The Senate refused yesterday to force the Bush administration to specify the cost of continuing military operations in Iraq, defeating a Democratic attempt to use a defense-spending bill to criticize the war.

The vote was 53-41 to kill a proposal by Sen. Byron Dorgan, North Dakota Democrat, to force the administration to submit an amendment to the pending $368.6 billion overall defense-spending bill stating the costs.

“It’s impossible to know what the cost will be of fighting this war in advance,” said Sen. Ted Stevens, Alaska Republican, chairman of the Appropriations Committee.

Mr. Dorgan said the administration knows it’s spending $4 billion a month in Iraq and it makes little sense to pretend the costs do not exist.

Democrats have repeatedly criticized President Bush for not aggressively seeking more international forces to police Iraq and help oversee its reconstruction as American soldiers continue to die in attacks from Iraqi resistance elements.

“Our men and women in uniform, doing courageous work, find themselves in a near shooting-gallery environment in Iraq, with very little contribution from allies and the world,” Sen. Tim Johnson, South Dakota Democrat, said Tuesday.

Mr. Johnson’s son, Staff Sgt. Brooks Johnson, returned from Iraq in May after serving with the 101st Airborne Division during the war.

Asked whether the White House feared the Democrats using the Iraq criticism as a political issue, White House spokesman Scott McClellan said: “The American people recognize that some are more focused on elections, and possibly even revising history or rewriting history.

“The president remains focused on his priorities for the American people — that’s winning the war on terrorism, which the battle in Iraq was about, and protecting the homeland and strengthening our economy.”

Mr. McClellan said he saw “good, steady progress in Iraq in terms of reconstruction and stability and moving toward a democracy.” But as he spoke during his morning news briefing, however, the U.S. military announced that the pro-American mayor of Hadithah in western Iraq was fatally shot yesterday along with one of his nine sons.

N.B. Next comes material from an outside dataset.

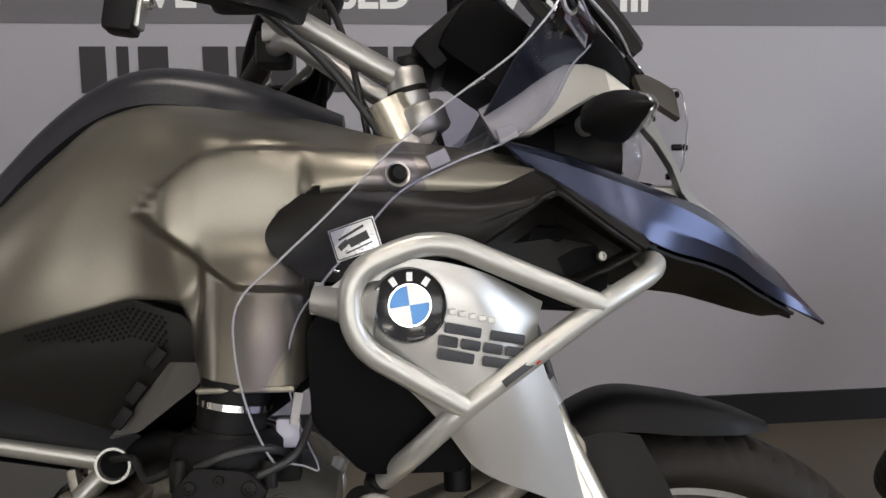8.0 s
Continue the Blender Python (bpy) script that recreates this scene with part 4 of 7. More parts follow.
part("silencer_cone", lathe([(0.046, 0.0), (0.050, 0.006), (0.052, 0.03), (0.0515, 0.09), (0.046, 0.16), (0.038, 0.215), (0.028, 0.255), (0.024, 0.27)], aim((0.235, -0.17, 0.412), cone_d), 40), STEEL, muf, "bright steel silencer cone")
part("clamp_band", lathe([(0.0535, 0.012), (0.0535, 0.018), (0.052, 0.018), (0.052, 0.012)], aim((0.235, -0.17, 0.412), cone_d), 40, closed=True), STEEL, muf)
for q, dd in (((0.262, -0.222, 0.383), (-0.1, -1, -0.2)), ((0.462, -0.165, 0.292), (-0.1, -1, -0.2))):
    part("cone_bolt", lathe([(0.009, 0), (0.010, 0.005), (0.006, 0.006), (0.005, 0.003), (0, 0.003)], aim(q, dd), 16), STEEL, muf)
part("shield_screw", bolt((0.424, -0.175, 0.374), (0, -1, 0), 0.008, 0.005), DULLSTEEL, muf)
header = part("header_pipe", tube([(0.475, -0.125, 0.298), (0.56, -0.115, 0.278), (0.66, -0.112, 0.280), (0.77, -0.12, 0.262), (1.02, -0.125, 0.264), (1.125, -0.130, 0.300), (1.125, -0.145, 0.36), (1.05, -0.19, 0.40), (0.985, -0.235, 0.450), (0.945, -0.25, 0.495)], 0.0205, 0.055, 20, n=10), GOLDPIPE, moto, "gold heat tinted exhaust header pipe")
part("pipe_joint", rod((0.760, -0.119, 0.263), (0.785, -0.121, 0.262), 0.0235, 24, chamfer=0.003), GOLDPIPE, header)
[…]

Democrats prepared to use the $368.6 billion Pentagon bill to force debates yesterday over issues ranging from the cost of the Iraq war to the detention of enemy combatants in the war against terrorism.

The measure represents a Defense Department budget increase of a little more than 1 percent for the fiscal year that starts Oct. 1, not counting a $62.4 billion emergency-spending bill passed earlier this year to cover the cost of war in Iraq.

Likewise, the 2004 bill does not include additional money to support the costs of military operations in Iraq and Afghanistan, which probably will be financed by another emergency-spending bill.

Republicans mustered a strong majority to turn back the Senate’s most vocal critic of the war on Tuesday as he attempted to limit the deployment of National Guard and reserve forces around the world.

The 64-31 vote killed a proposal by Sen. Robert C. Byrd, West Virginia Democrat, to limit National Guard and reserve overseas missions to six months, once a year.

The Defense Department reported last week that 204,100 Guard and reserve forces were now on active duty.

Mr. Stevens, who oversees the defense budget, said the deployments are already limited to 180 days, not including time spent preparing and returning from an operation.

But he and other Republicans acknowledged the pressures faced by those forces when they are deployed to repeated missions abroad and promised to study the problem.